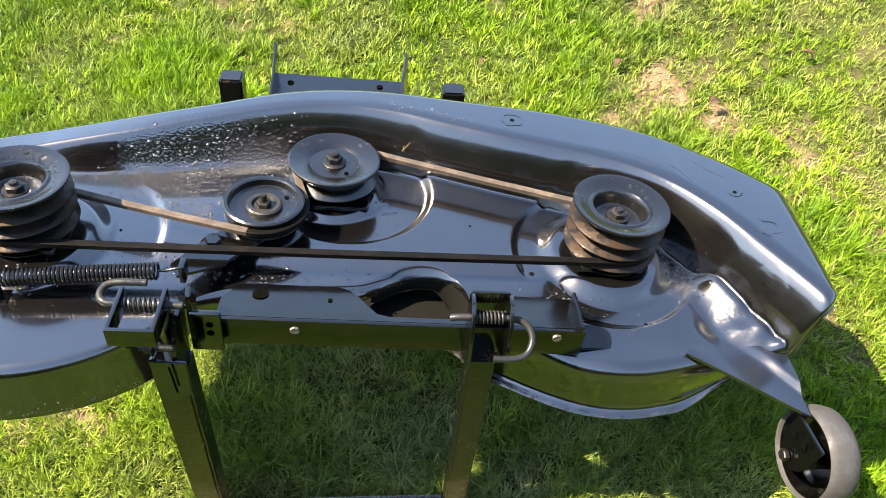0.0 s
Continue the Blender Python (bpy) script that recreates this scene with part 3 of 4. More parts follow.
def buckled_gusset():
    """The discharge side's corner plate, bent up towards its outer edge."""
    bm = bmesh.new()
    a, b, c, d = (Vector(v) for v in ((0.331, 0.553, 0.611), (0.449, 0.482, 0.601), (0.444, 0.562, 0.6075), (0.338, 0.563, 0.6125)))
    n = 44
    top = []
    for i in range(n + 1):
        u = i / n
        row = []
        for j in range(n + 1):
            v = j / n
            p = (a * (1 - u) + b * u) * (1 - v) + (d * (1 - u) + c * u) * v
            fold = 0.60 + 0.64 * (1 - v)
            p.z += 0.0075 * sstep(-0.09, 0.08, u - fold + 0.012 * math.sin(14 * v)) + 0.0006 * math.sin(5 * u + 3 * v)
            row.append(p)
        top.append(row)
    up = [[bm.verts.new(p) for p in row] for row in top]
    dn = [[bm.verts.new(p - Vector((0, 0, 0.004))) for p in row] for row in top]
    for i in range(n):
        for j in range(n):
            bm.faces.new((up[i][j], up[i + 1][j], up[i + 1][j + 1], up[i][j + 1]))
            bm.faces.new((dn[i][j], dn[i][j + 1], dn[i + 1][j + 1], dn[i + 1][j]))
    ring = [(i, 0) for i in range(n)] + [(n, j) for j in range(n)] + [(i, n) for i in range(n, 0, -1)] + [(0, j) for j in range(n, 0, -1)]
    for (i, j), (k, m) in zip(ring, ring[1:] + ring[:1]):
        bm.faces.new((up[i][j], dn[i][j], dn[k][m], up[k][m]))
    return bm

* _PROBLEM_
Repeat the material above in full and exactly, apart from the pictures.

* _WRITTEN SOLUTION_
0.0 s
Continue the Blender Python (bpy) script that recreates this scene with part 3 of 4. More parts follow.
def buckled_gusset():
    """The discharge side's corner plate, bent up towards its outer edge."""
    bm = bmesh.new()
    a, b, c, d = (Vector(v) for v in ((0.331, 0.553, 0.611), (0.449, 0.482, 0.601), (0.444, 0.562, 0.6075), (0.338, 0.563, 0.6125)))
    n = 44
    top = []
    for i in range(n + 1):
        u = i / n
        row = []
        for j in range(n + 1):
            v = j / n
            p = (a * (1 - u) + b * u) * (1 - v) + (d * (1 - u) + c * u) * v
            fold = 0.60 + 0.64 * (1 - v)
            p.z += 0.0075 * sstep(-0.09, 0.08, u - fold + 0.012 * math.sin(14 * v)) + 0.0006 * math.sin(5 * u + 3 * v)
            row.append(p)
        top.append(row)
    up = [[bm.verts.new(p) for p in row] for row in top]
    dn = [[bm.verts.new(p - Vector((0, 0, 0.004))) for p in row] for row in top]
    for i in range(n):
        for j in range(n):
            bm.faces.new((up[i][j], up[i + 1][j], up[i + 1][j + 1], up[i][j + 1]))
            bm.faces.new((dn[i][j], dn[i][j + 1], dn[i + 1][j + 1], dn[i + 1][j]))
    ring = [(i, 0) for i in range(n)] + [(n, j) for j in range(n)] + [(i, n) for i in range(n, 0, -1)] + [(0, j) for j in range(n, 0, -1)]
    for (i, j), (k, m) in zip(ring, ring[1:] + ring[:1]):
        bm.faces.new((up[i][j], dn[i][j], dn[k][m], up[k][m]))
    return bm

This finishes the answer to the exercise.